Threatened contraction or re-location of the team

The quirks of the Hubert H. Humphrey Metrodome, including the turf floor and the white roof, gave the Twins a significant home-field advantage that played into their winning the World Series in both 1987 and 1991, at least in the opinion of their opponents, as the Twins went 12–1 in post season home games during those two seasons. These were the first two World Series in professional baseball history in which a team won the championship by winning all four home games. (The feat has since been repeated once, by the Arizona Diamondbacks in 2001.) Nevertheless, the Twins argued that the Metrodome was obsolete and that the lack of a dedicated baseball-only ballpark limited team revenue and made it difficult to sustain a top-notch, competitive team. The team was rumored to contemplate moving to such places as New Jersey, Las Vegas, Portland, Oregon, the Raleigh–Durham area, and elsewhere in search of a more financially competitive market. In 2002, the team was nearly disbanded when Major League Baseball selected the Twins and the Montreal Expos (now the Washington Nationals franchise) for elimination due to their financial weakness relative to other franchises in the league.

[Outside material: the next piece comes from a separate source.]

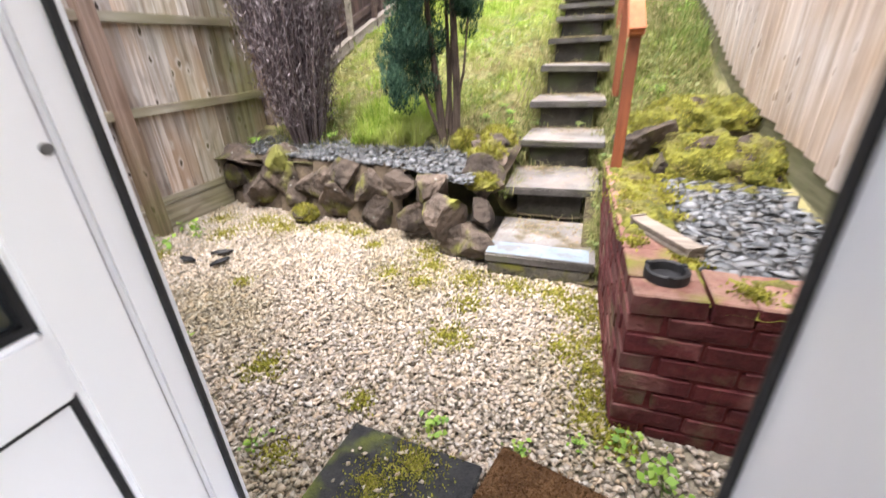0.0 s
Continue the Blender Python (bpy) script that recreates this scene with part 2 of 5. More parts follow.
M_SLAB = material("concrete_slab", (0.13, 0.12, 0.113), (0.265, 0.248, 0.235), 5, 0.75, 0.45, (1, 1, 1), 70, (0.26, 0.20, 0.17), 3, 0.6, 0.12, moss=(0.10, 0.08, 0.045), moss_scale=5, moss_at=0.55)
M_SLAB_EDGE = material("shade_darkened_block", (0.017, 0.015, 0.012), (0.046, 0.041, 0.033), 7, 0.9, 0.5, (1, 1, 1), 60, (0.04, 0.05, 0.016), 4, 0.7, 0.2)
M_MOSSBLOCK = material("mossy_block", (0.05, 0.046, 0.036), (0.13, 0.12, 0.095), 7, 0.95, 0.8, (1, 1, 1), 60, (0.16, 0.15, 0.12), 4, 0.5, 0.1, moss=(0.13, 0.125, 0.025), moss_scale=7, moss_at=0.46, depth=0.02)
M_BRICK_RED = material("dark_red_painted_brick", (0.06, 0.0095, 0.012), (0.11, 0.021, 0.022), 14, 0.7, 0.6, (1, 1, 1), 70, (0.25, 0.12, 0.105), 5, 0.6, 0.24, spec=0.3, moss=(0.12, 0.085, 0.05), moss_scale=6, moss_at=0.58)
M_BRICK_TOP = material("worn_coping_brick", (0.16, 0.07, 0.055), (0.28, 0.155, 0.12), 9, 0.9, 0.7, (1, 1, 1), 60, (0.30, 0.21, 0.16), 6, 0.5, 0.22, moss=(0.17, 0.16, 0.035), moss_scale=4.5, moss_at=0.51)
M_MORTAR_RED = material("painted_mortar", (0.09, 0.013, 0.015), (0.15, 0.03, 0.03), 20, 0.8, 0.5)
M_BRICK_HOUSE = material("orange_house_brick", (0.39, 0.115, 0.082), (0.53, 0.20, 0.145), 9, 0.85, 0.3, (1, 1, 1), 60, (0.33, 0.10, 0.078), 3, 0.5, 0.2)
M_MORTAR = material("pale_mortar", (0.40, 0.26, 0.21), (0.50, 0.36, 0.30), 20, 0.9, 0.4)
M_PALE_EDGE = material("patchy_pale_blue_edge", (0.17, 0.22, 0.26), (0.26, 0.31, 0.35), 6, 0.6, 0.3, (1, 1, 1), 40, (0.15, 0.13, 0.12), 9, 0.7, 0.0)
M_STONE = material("rough_sandstone", (0.028, 0.022, 0.018), (0.105, 0.081, 0.064), 7, 0.95, 1.0, (1, 1, 1), 24, (0.165, 0.125, 0.098), 5, 0.5, 0.45, (0.21, 0.21, 0.185), 9, 0.10, moss=(0.13, 0.13, 0.03), moss_scale=5, moss_at=0.55, depth=0.03)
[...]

The impetus for league contraction diminished after a court decision forced the Twins to play out their lease on the Metrodome. However, the Twins continued their efforts to relocate, pursuing litigation against the Metropolitan Stadium Commission and obtaining a state court ruling that they were not obligated to play in the Metrodome after the 2006 season. This cleared the way for the Twins to either be relocated or disbanded prior to the 2007 season if a new deal was not reached.